My nephew once told me that he wanted to make a discovery in his grandparents’ basement. I told him as kindly as I could that there was nothing down there to discover. Guess again, Stevie. The lesson here is that you never know when you’re going to make a discovery, but if you close your mind to the possibility, you definitely won’t.

And that’s what I did on my midwinter vacation.

Basement old PO tables Feb 2013

Update: Our New Bedford artists did indeed return for the rest of the rope. Here’s Dad standing triumphant in one of the new gaps in the basement:

King of the Basement April 2013

Obviously there’s still plenty of stuff for everybody.

“New Bedford Harbor in a New Light” runs from May 21 to August 22, 2013. I can’t wait to see it!

  1. Mr. Seaside says:

    LOOK at those boxes!! You have GOT to be the luckiest son ever born!!! To have parents that know the true value of STUFF is a yearning so many of us have or once had. I’m quaking and quivering as I write. “The world in a grain of sand, Stevie, the world in a grain of sand.”…… “all the grains of sand in the world?” Awestruck. Dumbstruck. Struckless!
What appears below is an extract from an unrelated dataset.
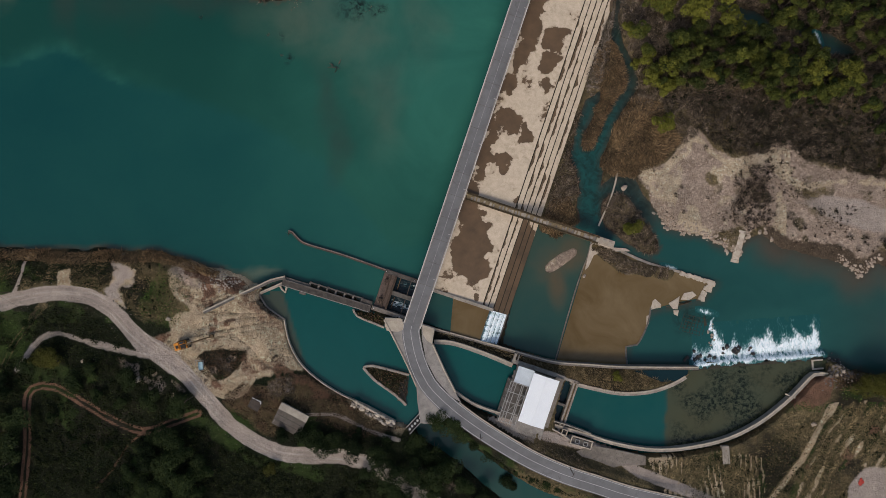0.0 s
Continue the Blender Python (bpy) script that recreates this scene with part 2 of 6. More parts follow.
WOOD = plain("grey_driftwood", (0.13, 0.1, 0.08), (0.06, 0.048, 0.038), 1.2, 0.9)
BARK = plain("bark", (0.1, 0.078, 0.055), (0.05, 0.04, 0.03), 1.5, 0.95)
ROCK = plain("pale_rock", (0.47, 0.385, 0.305), (0.25, 0.195, 0.148), 0.7, 0.95, stain=(0.13, 0.1, 0.08))
GREY_ROCK = plain("grey_rock", (0.2, 0.17, 0.15), (0.075, 0.063, 0.054), 0.7, 0.9)
LEAF_FOREST = leafy("woodland_leaves", (0.014, 0.024, 0.008), (0.075, 0.088, 0.017), (0.16, 0.16, 0.03))
LEAF_YELLOW = leafy("spring_leaves", (0.07, 0.075, 0.014), (0.13, 0.13, 0.02), (0.19, 0.185, 0.032))
LEAF_BANK = leafy("bank_leaves", (0.05, 0.05, 0.011), (0.1, 0.098, 0.018), (0.17, 0.165, 0.03))
LEAF_DARK = leafy("evergreen_leaves", (0.006, 0.011, 0.004), (0.022, 0.034, 0.011), (0.055, 0.072, 0.02))
LEAF_OLIVE = leafy("olive_leaves", (0.022, 0.024, 0.008), (0.07, 0.066, 0.013), (0.15, 0.138, 0.024))
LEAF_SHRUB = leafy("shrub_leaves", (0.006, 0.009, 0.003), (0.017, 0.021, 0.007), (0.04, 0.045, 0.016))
REED = stalky("dry_reeds", ((0.15, 0.094, 0.046), (0.055, 0.037, 0.02), (0.3, 0.205, 0.11)), 0.2)
SCRUB_TWIGS = stalky("dark_twigs", ((0.062, 0.045, 0.031), (0.026, 0.019, 0.013), (0.17, 0.128, 0.094)), 0.3)
# darker twig copy for the scrub floor, shade under bushes put into its colour
DARK_TWIGS = stalky("shaded_twigs", ((0.038, 0.03, 0.019), (0.016, 0.014, 0.009), (0.085, 0.066, 0.046)), 0.3)
BRUSH = stalky("bare_twigs", ((0.1, 0.074, 0.05), (0.042, 0.031, 0.02), (0.27, 0.21, 0.15)), 0.2)
PALE_BRUSH = stalky("bleached_twigs", ((0.15, 0.118, 0.09), (0.055, 0.043, 0.032), (0.34, 0.275, 0.215)), 0.2)
STRAW = stalky("straw", ((0.15, 0.108, 0.055), (0.065, 0.052, 0.024), (0.27, 0.2, 0.11)), 0.2)
FIELD_STRAW = stalky("mown_straw", ((0.26, 0.19, 0.095), (0.1, 0.08, 0.036), (0.46, 0.35, 0.19)), 0.25)
GRASS = stalky("green_grass", ((0.02, 0.03, 0.009), (0.007, 0.011, 0.004), (0.05, 0.058, 0.017)), 0.1)
FRESH_GRASS = stalky("fresh_grass", ((0.055, 0.09, 0.018), (0.022, 0.04, 0.009), (0.1, 0.14, 0.034)), 0.15)
WEEDS = stalky("brown_weeds", ((0.082, 0.05, 0.028), (0.036, 0.024, 0.014), (0.16, 0.105, 0.06)), 0.15)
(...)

  2. Accused of Lurking says:

    “The Wrong Novel”–what a great title! I would totally read that.

    • Run-DMSteve says:

      I can imagine writing all the way to the end of my novel and then realizing it’s the wrong one…

    • Run-DMSteve says:

      “The Wrong Novel” — a heartbreaking tale of love, loss, and really bad directions

      “I enjoyed it, even though it wasn’t the book I wanted to read.” – Cleveland Plain Dealer
      “Wait. Which is the right novel?” – Michiko Kakutani
      “I don’t remember how this got on my reading list, except I was drunk and the author was begging me.” – Goodreads

  3. Laurel says:

    What a wonderful story – I know it must have been a challenge for your father to disentangle himself from the rope and yet he succeeded with knot a look back. A patron of the arts indeed.

  4. Helen Dezendorf says:

    great story, Steve

  5. Michael Eichner says:

    A third miracle: finding a novel in a blog.